The storage mappers that support this feature include, but are not limited to:
- BiDiMapper
- LinkedListMapper
- MapMapper
- QueueMapper
- SetMapper
- SingleValueMapper
- UniqueIdMapper
- UnorderedSetMapper
- UserMapper
- VecMapper
- FungibleTokenMapper
- NonFungibleTokenMapper
Multi-Values in Action
To illustrate how multi-values work in practice, let's provide some examples of how one would call an endpoint with variadic arguments.
Option vs. OptionalValue
Suppose we want to create an endpoint that takes a token identifier and, optionally, a token nonce. There are two ways to achieve this:
#[endpoint(myOptArgEndpoint1)]
fn my_opt_arg_endpoint_1(&self, token_id: TokenIdentifier, opt_nonce: Option<u64>) {}
#[endpoint(myOptArgEndpoint2)]
fn my_opt_arg_endpoint_2(&self, token_id: TokenIdentifier, opt_nonce: OptionalValue<u64>) {}
We want to call these endpoints with arguments: TOKEN-123456
(0x544f4b454e2d313233343536
) and 5
. Here's how we contrast them:
- Endpoint 1:
myOptArgEndpoint1@544f4b454e2d313233343536@010000000000000005
- Endpoint 2:
myOptArgEndpoint2@544f4b454e2d313233343536@05
ℹ️ In the first case, we are dealing with an Option, where the first encoded byte must be 0x01 to indicate Some . In the second case, no Option is needed; the presence of the argument itself indicates Some . |
Additionally, note that the nonce itself is nested-encoded in the first case (nested within an Option ).
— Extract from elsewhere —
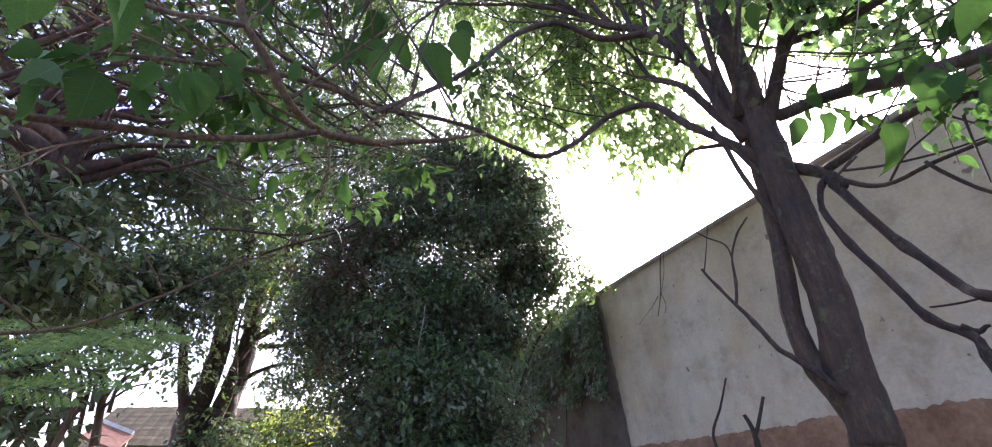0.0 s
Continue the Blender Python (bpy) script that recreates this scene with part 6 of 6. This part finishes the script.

In the second case, it can be top-encoded directly. |
Now, let's consider omitting the nonce entirely:
- Endpoint 1:
myOptArgEndpoint1@544f4b454e2d313233343536@
, ormyOptArgEndpoint1@544f4b454e2d313233343536@00
(also accepted)
- Endpoint 2:
myOptArgEndpoint2@544f4b454e2d313233343536
ℹ️ The difference is less noticeable in this case. |
In the first case, we encoded None as an empty byte array (encoding it as 0x00 is also accepted). In any case, we need to pass it as an explicit argument. |
In the second case, the last argument is omitted altogether. |
The multi-value implementation is more efficient in terms of gas. It's simpler for the smart contract to count the number of arguments and top-decode them than to parse a composite type like Option
.
ManagedVec vs. MultiValueEncoded
In this example, let's assume we want to receive any number of triples of the form (token ID, nonce, amount). This can be implemented in two ways:
#[endpoint(myVarArgsEndpoint1)]
fn my_var_args_endpoint_1(&self, args: ManagedVec<(TokenIdentifier, u64, BigUint)>) {}
#[endpoint(myVarArgsEndpoint2)]
fn my_var_args_endpoint_2(&self, args: MultiValueManagedVec<TokenIdentifier, u64, BigUint>) {}
The first approach may seem simpler from the perspective of the smart contract implementation, as it uses a ManagedVec
of tuples. However, when encoding this argument to call the endpoint, we encounter a format that is quite inefficient, both in terms of performance and usability.
Let's call these endpoints with triples: (TOKEN-123456, 5, 100)
and (TOKEN-123456, 10, 500)
. The call data for the first approach would look like this:
myVarArgsEndpoint1@0000000c_544f4b454e2d313233343536_0000000000000005_00000001_64_0000000c_544f4b454e2d313233343536_000000000000000a_00000002_01f4
.
ℹ️ Above, we've separated the parts with underscores for readability purposes only. On the real blockchain, there would be no underscores; everything would be concatenated. |
In this encoding, every single value requires nested encoding. We need to specify the length for each token identifier, nonces are spelled out in full 8 bytes, and we also need to include the length of each BigUint value. |
As you can see, this endpoint is challenging to work with. All arguments are concatenated into one large chunk, and each value needs to be nested-encoded. This is why we include the length for each TokenIdentifier
(e.g., the 0000000c
in front, indicating a length of 12) and for each BigUint
(e.g., the 00000001
before 64
). The nonces are spelled out in their full 8 bytes.
The second endpoint is much easier to use. For the same arguments, the call data looks like this:
myVarArgsEndpoint2@544f4b454e2d313233343536@05@64@544f4b454e2d313233343536@0a@01f4
.
It is more readable for several reasons:
- We have six arguments instead of one;
- The argument separator makes it easier for both us and the smart contract to distinguish where each value ends and the next one begins;
- All values are top-encoded, eliminating the need for lengths. The nonces can be expressed in a more compact form.
Once again, the multi-value implementation is more efficient in terms of gas. The contract only needs to ensure that the number of arguments is a multiple of 3 and then top-decode each value. In contrast, the first example involves moving around a lot more memory when splitting the large argument into pieces.
Implementation Details
All serializable types will implement the traits TopEncodeMulti
and TopDecodeMulti
.
The components responsible for argument parsing, returning results, or handling event logs all work with these two traits.
For all serializable types (those implementing TopEncode
), it's explicitly declared that they also function as multi-value types in this declaration:
/// All single top encode types also work as multi-value encode types.
impl<T> TopEncodeMulti for T
where
T: TopEncode,
{
fn multi_encode_or_handle_err<O, H>(&self, output: &mut O, h: H) -> Result<(), H::HandledErr>
where
O: TopEncodeMultiOutput,
H: EncodeErrorHandler,
{
output.push_single_value(self, h)
}
}
To create a custom multi-value type, you need to manually implement these two traits for the type. Unlike single values, there is no equivalent derive syntax for multi-values.